Stated goal -> Exactly repeat the material, dropping every picture from the copy.

START Data lines

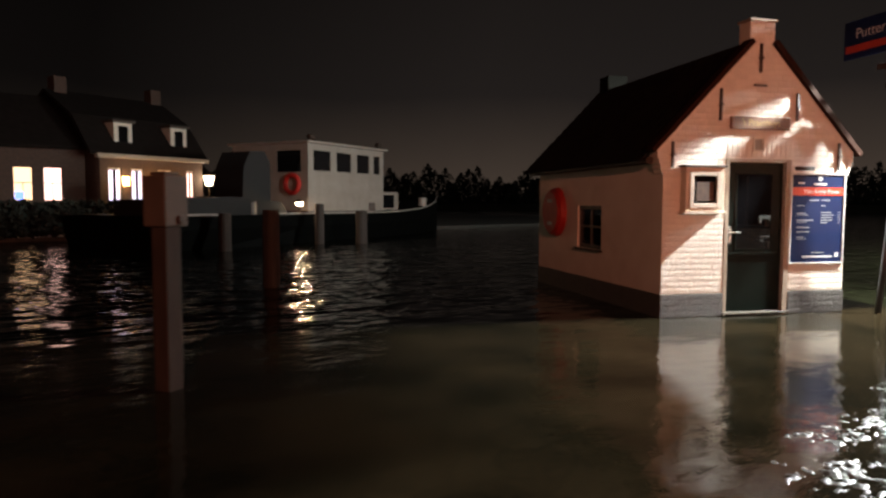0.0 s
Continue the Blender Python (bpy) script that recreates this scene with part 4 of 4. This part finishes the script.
hoop = [[bm.verts.new(((0.34 + 0.1 * math.cos(math.tau * q / 8)) * math.cos(math.tau * k / 24), (0.34 + 0.1 * math.cos(math.tau * q / 8)) * math.sin(math.tau * k / 24), 0.1 * math.sin(math.tau * q / 8))) for q in range(8)] for k in range(24)]
for k in range(24):
    for q in range(8):
        bm.faces.new((hoop[k][q], hoop[(k + 1) % 24][q], hoop[(k + 1) % 24][(q + 1) % 8], hoop[k][(q + 1) % 8]))
part("ring", bm, M["red"], ring_buoy, smooth=True)

# dark covered boat and canvas-wrapped gear in front of the barge
covered = thing("covered_boat", Matrix.Translation((9.2, 20.9, 0)) @ pose(0, 0, 0, 0, 0, 14), "dark boat under a low black canvas cover", "boat")
bm = bmesh.new()
prism(bm, [(-1.2, -0.3), (4.4, -0.3), (4.6, 0.75), (-1.5, 0.75)], 2.2)
part("hull", bm, M["hull"], covered)
bm = bmesh.new()
prism(bm, [(-1.4, 0.752), (4.5, 0.752), (3.9, 1.55), (1.8, 1.72), (-0.9, 1.6)], 2.2)
part("cover", bm, M["canvas"], covered, "black canvas cover")
boxpart("strake", (-1.5, -0.04, 0.98), (4.5, -0.002, 1.03), M["boat_white"], covered, 0)
gear = thing("wrapped_deck_gear", BARGE @ Matrix.Translation((-1.5, 1.2, 1.15)), "tall gear on the barge deck wrapped in black canvas", "deck gear")
bm = bmesh.new()
prism(bm, [(-0.75, 0.0), (0.75, 0.0), (0.72, 1.9), (0.45, 2.3), (-0.3, 2.25), (-0.62, 1.7)], 1.4)
part("wrap", bm, M["canvas"], gear)

# ---------------------------------------------------------------- the house across the harbour
HOUSE = Matrix.Translation((9.85, 31.3, 0)) @ pose(0, 0, 0, 0, 0, 11.6)
house = thing("house", HOUSE, "dark brick house with lit windows, two dormers and wall lanterns", "house")


def pierced(bm, x0, x1, z0, z1, holes, y0=0.0, y1=0.25):
    """A wall along x with rectangular holes (x0, x1, z0, z1) all at one height."""
    hz0, hz1 = holes[0][2], holes[0][3]
    box(bm, (x0, y0, z0), (x1, y1, hz0))
    box(bm, (x0, y0, hz1), (x1, y1, z1))
    edges = [x0] + [v for h in holes for v in h[:2]] + [x1]
    for a, b in zip(edges[0::2], edges[1::2]):
        box(bm, (a, y0, hz0), (b, y1, hz1))


bm = bmesh.new()
pierced(bm, 0, 5.1, -0.3, 3.55, ((0.36, 0.95, 1.5, 3.0), (1.42, 1.98, 1.5, 3.0), (2.72, 3.4, 1.5, 3.0), (4.2, 4.62, 1.5, 3.0)))
part("front_wall", bm, M["facade"], house)
for k, (a, b, m_) in enumerate(((0.36, 0.95, "lit_pale"), (1.42, 1.98, "lit_pale"), (2.72, 3.4, "lit_room"), (4.2, 4.62, "lit_pink"))):
    w = part("window", (lambda q: (box(q, (a, 0.06, 1.5), (a + 0.06, 0.12, 3.0)), box(q, (b - 0.06, 0.06, 1.5), (b, 0.12, 3.0)), box(q, (a + 0.06, 0.06, 2.94), (b - 0.06, 0.12, 3.0)), box(q, (a + 0.06, 0.06, 1.5), (b - 0.06, 0.12, 1.56)), q)[-1])(bmesh.new()), M["frame_paint"], house)
    boxpart("pane", (a + 0.06, 0.085, 1.56), (b - 0.06, 0.095, 2.94), M["pane"], w, 0)
    if k != 2:
        boxpart("lit_curtain", (a + 0.06, 0.075, 1.6), (a + 0.06 + (b - a - 0.12) * 0.38, 0.083, 2.9), M[m_], w, 0)
        boxpart("lit_curtain", (b - 0.06 - (b - a - 0.12) * 0.3, 0.075, 1.6), (b - 0.06, 0.083, 2.9), M[m_], w, 0)
    else:
        boxpart("lit_fanlight", (a + 0.08, 0.075, 2.55), (b - 0.08, 0.083, 2.9), M["lit_room"], w, 0)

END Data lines

Response to the task ->
0.0 s
Continue the Blender Python (bpy) script that recreates this scene with part 4 of 4. This part finishes the script.
hoop = [[bm.verts.new(((0.34 + 0.1 * math.cos(math.tau * q / 8)) * math.cos(math.tau * k / 24), (0.34 + 0.1 * math.cos(math.tau * q / 8)) * math.sin(math.tau * k / 24), 0.1 * math.sin(math.tau * q / 8))) for q in range(8)] for k in range(24)]
for k in range(24):
    for q in range(8):
        bm.faces.new((hoop[k][q], hoop[(k + 1) % 24][q], hoop[(k + 1) % 24][(q + 1) % 8], hoop[k][(q + 1) % 8]))
part("ring", bm, M["red"], ring_buoy, smooth=True)

# dark covered boat and canvas-wrapped gear in front of the barge
covered = thing("covered_boat", Matrix.Translation((9.2, 20.9, 0)) @ pose(0, 0, 0, 0, 0, 14), "dark boat under a low black canvas cover", "boat")
bm = bmesh.new()
prism(bm, [(-1.2, -0.3), (4.4, -0.3), (4.6, 0.75), (-1.5, 0.75)], 2.2)
part("hull", bm, M["hull"], covered)
bm = bmesh.new()
prism(bm, [(-1.4, 0.752), (4.5, 0.752), (3.9, 1.55), (1.8, 1.72), (-0.9, 1.6)], 2.2)
part("cover", bm, M["canvas"], covered, "black canvas cover")
boxpart("strake", (-1.5, -0.04, 0.98), (4.5, -0.002, 1.03), M["boat_white"], covered, 0)
gear = thing("wrapped_deck_gear", BARGE @ Matrix.Translation((-1.5, 1.2, 1.15)), "tall gear on the barge deck wrapped in black canvas", "deck gear")
bm = bmesh.new()
prism(bm, [(-0.75, 0.0), (0.75, 0.0), (0.72, 1.9), (0.45, 2.3), (-0.3, 2.25), (-0.62, 1.7)], 1.4)
part("wrap", bm, M["canvas"], gear)

# ---------------------------------------------------------------- the house across the harbour
HOUSE = Matrix.Translation((9.85, 31.3, 0)) @ pose(0, 0, 0, 0, 0, 11.6)
house = thing("house", HOUSE, "dark brick house with lit windows, two dormers and wall lanterns", "house")


def pierced(bm, x0, x1, z0, z1, holes, y0=0.0, y1=0.25):
    """A wall along x with rectangular holes (x0, x1, z0, z1) all at one height."""
    hz0, hz1 = holes[0][2], holes[0][3]
    box(bm, (x0, y0, z0), (x1, y1, hz0))
    box(bm, (x0, y0, hz1), (x1, y1, z1))
    edges = [x0] + [v for h in holes for v in h[:2]] + [x1]
    for a, b in zip(edges[0::2], edges[1::2]):
        box(bm, (a, y0, hz0), (b, y1, hz1))


bm = bmesh.new()
pierced(bm, 0, 5.1, -0.3, 3.55, ((0.36, 0.95, 1.5, 3.0), (1.42, 1.98, 1.5, 3.0), (2.72, 3.4, 1.5, 3.0), (4.2, 4.62, 1.5, 3.0)))
part("front_wall", bm, M["facade"], house)
for k, (a, b, m_) in enumerate(((0.36, 0.95, "lit_pale"), (1.42, 1.98, "lit_pale"), (2.72, 3.4, "lit_room"), (4.2, 4.62, "lit_pink"))):
    w = part("window", (lambda q: (box(q, (a, 0.06, 1.5), (a + 0.06, 0.12, 3.0)), box(q, (b - 0.06, 0.06, 1.5), (b, 0.12, 3.0)), box(q, (a + 0.06, 0.06, 2.94), (b - 0.06, 0.12, 3.0)), box(q, (a + 0.06, 0.06, 1.5), (b - 0.06, 0.12, 1.56)), q)[-1])(bmesh.new()), M["frame_paint"], house)
    boxpart("pane", (a + 0.06, 0.085, 1.56), (b - 0.06, 0.095, 2.94), M["pane"], w, 0)
    if k != 2:
        boxpart("lit_curtain", (a + 0.06, 0.075, 1.6), (a + 0.06 + (b - a - 0.12) * 0.38, 0.083, 2.9), M[m_], w, 0)
        boxpart("lit_curtain", (b - 0.06 - (b - a - 0.12) * 0.3, 0.075, 1.6), (b - 0.06, 0.083, 2.9), M[m_], w, 0)
    else:
        boxpart("lit_fanlight", (a + 0.08, 0.075, 2.55), (b - 0.08, 0.083, 2.9), M["lit_room"], w, 0)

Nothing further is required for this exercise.